For the record: Choking is a serious accusation, and it's not how I might describe the last couple of days. For the most part, the Rangers have simply been outplayed by the team with the best record in the league. No one allowed a ball to roll between his legs. No one walked in the winning run.

But try to tell that to a fan base that has endured 38 years of hard times, not to mention the fact that the sports calendar doesn't begin and end with April and October.

This is starting to look a little familiar. You're excused for feeling fatalistic.

For a little perspective, I took up the case with Darren Oliver, the Rangers' resident philosopher.

First, I asked if he believed in momentum. Inside the confines of a game, yes, he said. Over the course of a series? No. Too many variables impact a situation from game-to-game.

Of course, if he said anything else, it would play into the hands of all who believe the momentum in the series has shifted dramatically from Texas to Tampa Bay. This pretty much covers the media, national TV audience and the 49,218 who filed out Sunday as if it were a funeral.

This sports market has been fooled before.
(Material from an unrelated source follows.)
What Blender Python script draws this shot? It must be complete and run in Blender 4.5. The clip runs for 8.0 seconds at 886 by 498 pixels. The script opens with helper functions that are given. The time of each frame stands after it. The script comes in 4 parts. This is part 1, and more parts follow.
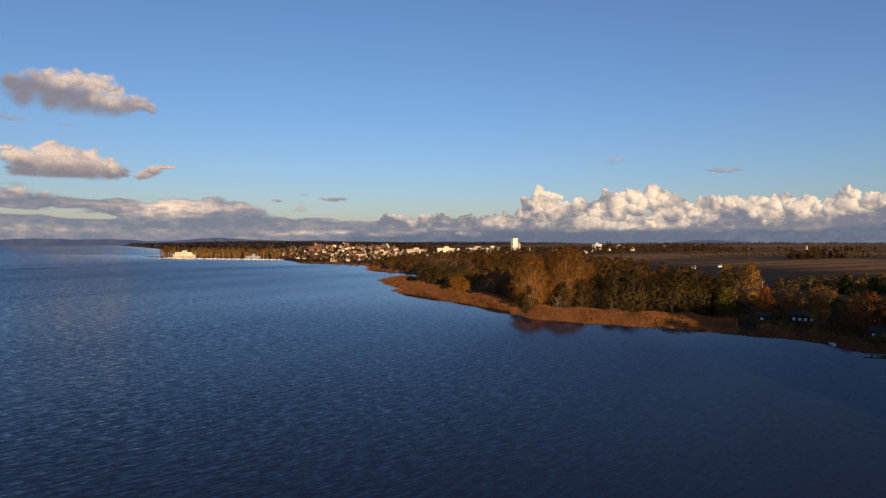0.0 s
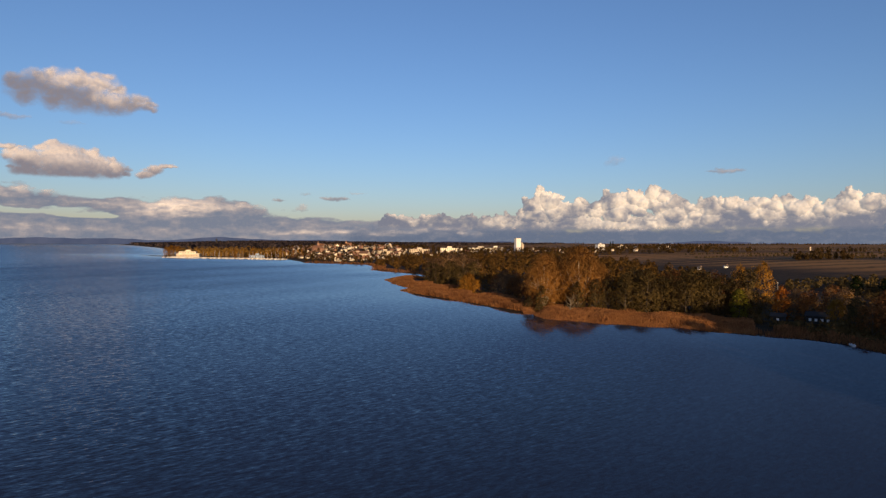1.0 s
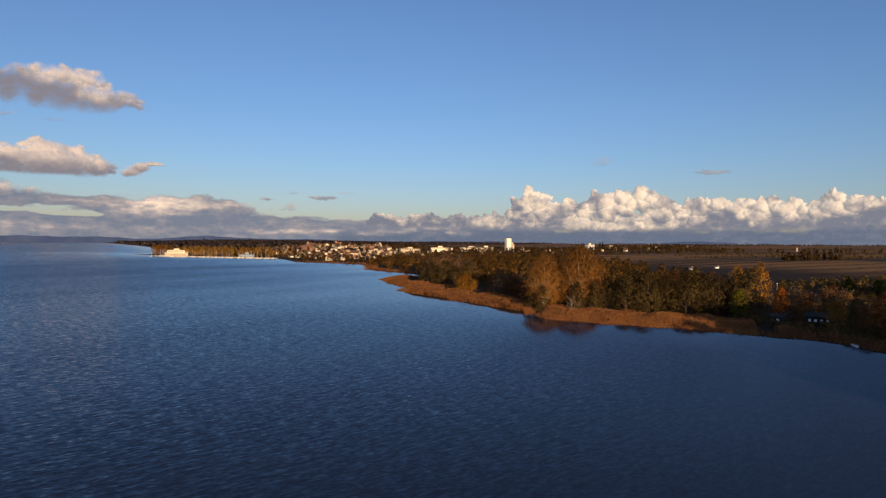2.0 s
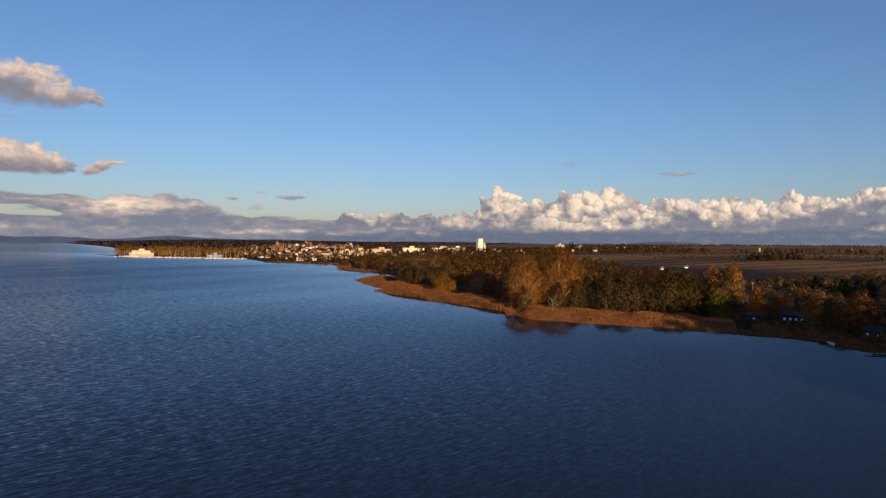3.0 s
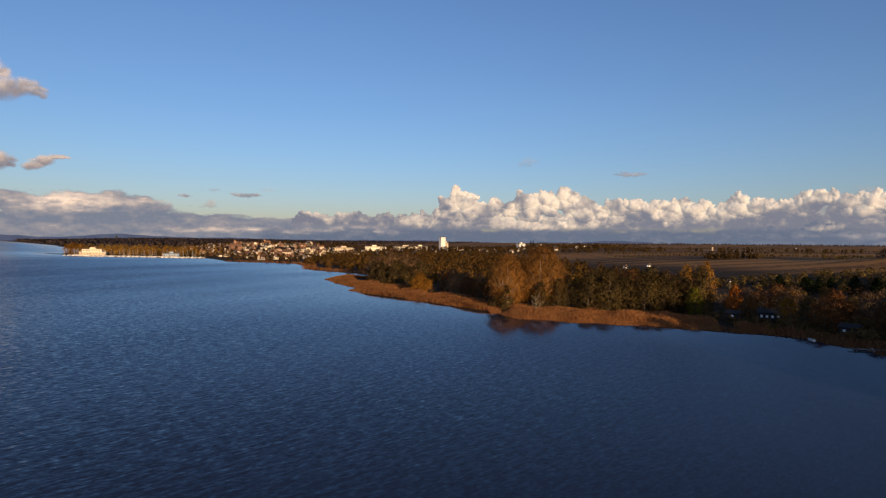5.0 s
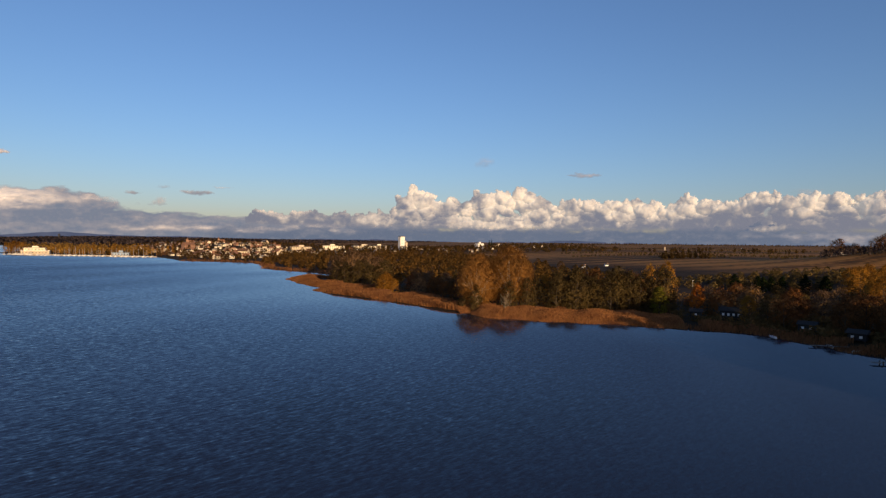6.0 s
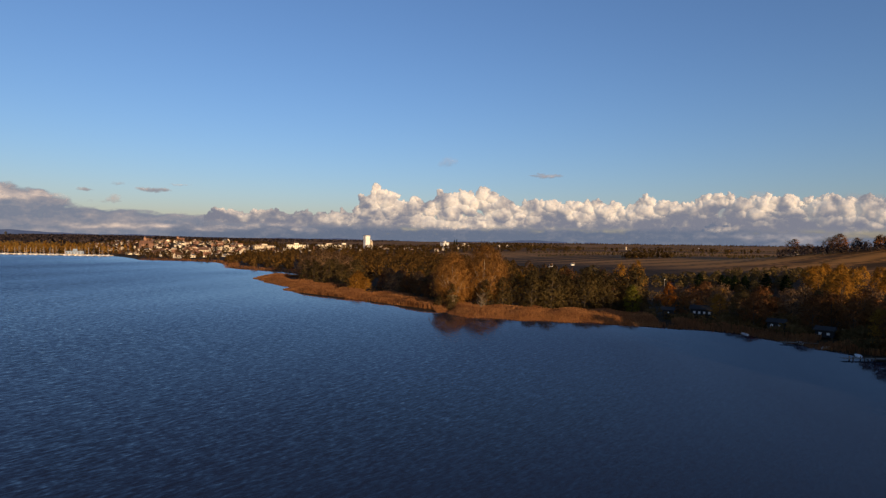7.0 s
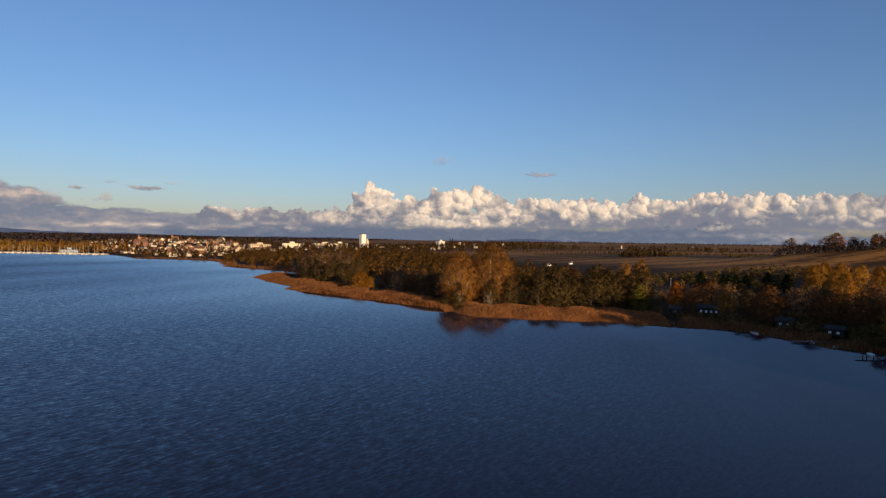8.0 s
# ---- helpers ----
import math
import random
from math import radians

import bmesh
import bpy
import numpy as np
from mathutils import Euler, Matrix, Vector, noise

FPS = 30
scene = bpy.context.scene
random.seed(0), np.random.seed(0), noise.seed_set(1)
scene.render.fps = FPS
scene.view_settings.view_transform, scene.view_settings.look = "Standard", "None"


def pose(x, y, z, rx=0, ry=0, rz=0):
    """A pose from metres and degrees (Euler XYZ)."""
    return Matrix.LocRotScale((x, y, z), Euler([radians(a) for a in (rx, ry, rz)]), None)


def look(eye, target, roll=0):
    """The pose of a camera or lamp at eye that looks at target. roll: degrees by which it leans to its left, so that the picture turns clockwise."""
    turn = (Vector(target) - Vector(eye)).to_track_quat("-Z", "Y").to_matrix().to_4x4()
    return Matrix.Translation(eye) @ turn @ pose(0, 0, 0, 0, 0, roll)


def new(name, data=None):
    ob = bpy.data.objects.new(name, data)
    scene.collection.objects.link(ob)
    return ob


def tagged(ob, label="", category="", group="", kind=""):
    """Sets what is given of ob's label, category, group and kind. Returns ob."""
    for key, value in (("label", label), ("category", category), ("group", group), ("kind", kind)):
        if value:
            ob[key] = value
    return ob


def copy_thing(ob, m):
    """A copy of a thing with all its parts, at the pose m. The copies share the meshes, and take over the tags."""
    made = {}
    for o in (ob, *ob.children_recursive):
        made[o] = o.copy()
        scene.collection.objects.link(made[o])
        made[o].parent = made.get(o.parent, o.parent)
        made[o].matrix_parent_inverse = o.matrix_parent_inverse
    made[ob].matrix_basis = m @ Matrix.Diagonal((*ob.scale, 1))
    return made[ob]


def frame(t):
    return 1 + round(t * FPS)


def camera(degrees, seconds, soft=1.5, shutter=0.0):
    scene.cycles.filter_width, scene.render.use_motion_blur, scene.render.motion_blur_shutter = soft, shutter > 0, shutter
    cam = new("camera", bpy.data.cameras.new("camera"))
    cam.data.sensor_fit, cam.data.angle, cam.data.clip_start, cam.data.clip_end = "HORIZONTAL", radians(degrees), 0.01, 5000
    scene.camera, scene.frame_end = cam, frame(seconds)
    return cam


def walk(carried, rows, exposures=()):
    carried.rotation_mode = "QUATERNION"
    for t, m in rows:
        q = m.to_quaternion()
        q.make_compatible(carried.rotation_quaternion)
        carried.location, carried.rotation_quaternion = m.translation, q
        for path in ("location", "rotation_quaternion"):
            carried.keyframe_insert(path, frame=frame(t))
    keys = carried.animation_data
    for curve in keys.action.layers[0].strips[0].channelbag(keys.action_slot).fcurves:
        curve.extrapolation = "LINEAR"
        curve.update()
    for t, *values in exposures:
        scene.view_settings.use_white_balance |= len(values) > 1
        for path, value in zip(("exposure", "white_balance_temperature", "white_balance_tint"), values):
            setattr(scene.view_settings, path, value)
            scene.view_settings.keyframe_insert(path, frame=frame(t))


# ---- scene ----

Oliver knew where I was going as soon as I said "Mavs" and "2-and-0."

"Yeah, I know that one," he said. "I'm a big basketball fan."

And the Cowboys ...

"Losing in December," he said, cutting me off. "I know that one, too."

So Darren: How do you persuade fans who have grown up, gotten married, raised kids and lost their minds waiting on the local baseball team that this isn't happening all over again with the Rangers?

"Funny you should say that," Oliver said. "I know that's what they're seeing from a fan's perspective.

"But players don't think of it that way."

You should take no small comfort in that assertion.

The first two games of this series, you never saw a team as rattled as the Rays. Several muttered to themselves in the dugout. Others sat with their heads down or chirped unchecked at umpires. They were the favored team with the better record, and they'd blown their home-field advantage.

Did they choke?

"A lot of it was Cliff Lee," manager Joe Maddon said of his Rays. "A lot of it was C.J. Wilson."

Exactly. Then the Rays come to Texas, and what happens? Taking advantage of the Rangers' bullpen, suddenly a shell of what it'd been all season, they send the series back to Florida.

But it could be worse. This is the reason the Rangers acquired Cliff Lee, as cold-hearted a competitor as there is in the postseason, a man who loves the big stage. You have to like their odds at least a little, even if it means beating David Price twice.

If Lee manages to do it one more time, the Rangers will have done more than simply make history. They will have shown the kind of resolve that wins over any last doubters and proves there's nothing contagious as it relates to the local sports teams. And if they don't? Must be the water.